■ **REQUIRED TASK**
Pull out every line containing the string "that".

■ **PROVIDED DATA**
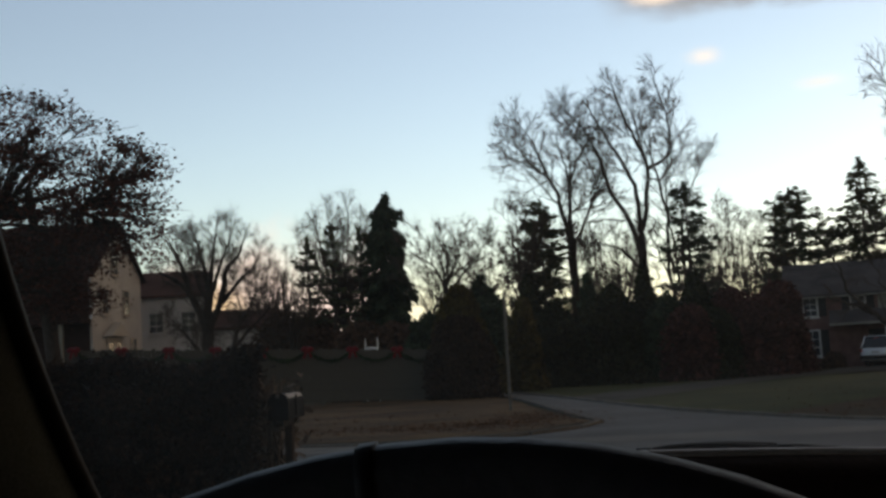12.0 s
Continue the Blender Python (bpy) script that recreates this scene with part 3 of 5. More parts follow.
# ---------------------------------------------------------------- houses
def window(parent, x, y, z, w, h, material=None, shutters=True, grid=(2, 3), arch=False):
    """A sash window on a wall that faces -y: frame, panes, bars, sill, shutters. x, z: its middle."""
    t = 0.09
    bm = bmesh.new()
    add_box(bm, x - w / 2 - t, x + w / 2 + t, y - 0.07, y + 0.04, z + h / 2, z + h / 2 + t)
    add_box(bm, x - w / 2 - t, x + w / 2 + t, y - 0.07, y + 0.04, z - h / 2 - t, z - h / 2)
    for s in (-1, 1):
        add_box(bm, x + s * (w / 2 + t / 2) - t / 2, x + s * (w / 2 + t / 2) + t / 2, y - 0.068, y + 0.04, z - h / 2, z + h / 2)
    if arch:
        r = bmesh.ops.create_circle(bm, cap_ends=True, segments=20, radius=w / 2 + t)
        bmesh.ops.transform(bm, matrix=Matrix.Translation((x, y - 0.05, z + h / 2 + t)) @ Matrix.Rotation(radians(90), 4, "X"), verts=r["verts"])
    win = part("window", bm, M_WHITE, parent, "white painted window frame")
    part("pane", box(x - w / 2, x + w / 2, y - 0.02, y + 0.0, z - h / 2, z + h / 2), material or M_PANE, win)
    bm = bmesh.new()
    for i in range(1, grid[0]):
        xx = x - w / 2 + w * i / grid[0]
        add_box(bm, xx - 0.014, xx + 0.014, y - 0.035, y - 0.022, z - h / 2, z + h / 2)
    for i in range(1, grid[1]):
        zz = z - h / 2 + h * i / grid[1]
        q = 0.03 if i == grid[1] // 2 else 0.014
        add_box(bm, x - w / 2, x + w / 2, y - 0.033, y - 0.023, zz - q, zz + q)
    part("glazing_bars", bm, M_WHITE, win)
    part("sill", box(x - w / 2 - 0.14, x + w / 2 + 0.14, y - 0.13, y - 0.002, z - h / 2 - t - 0.06, z - h / 2 - t), M_WHITE, win)
    if shutters:
        for s in (-1, 1):
            c = x + s * (w / 2 + t + 0.22)
            bm = box(c - 0.2, c + 0.2, y - 0.06, y - 0.004, z - h / 2 - 0.05, z + h / 2 + 0.05, bevel=0.01)
            for k in range(7):
                zz = z - h / 2 + h * (k + 0.5) / 7
                add_box(bm, c - 0.15, c + 0.15, y - 0.075, y - 0.06, zz - 0.02, zz + 0.03)
            part("shutter", bm, M_SHUTTER, win, "black louvred shutter")
    return win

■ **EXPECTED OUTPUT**
Continue the Blender Python (bpy) script that recreates this scene with part 3 of 5. More parts follow.
    """A sash window on a wall that faces -y: frame, panes, bars, sill, shutters. x, z: its middle."""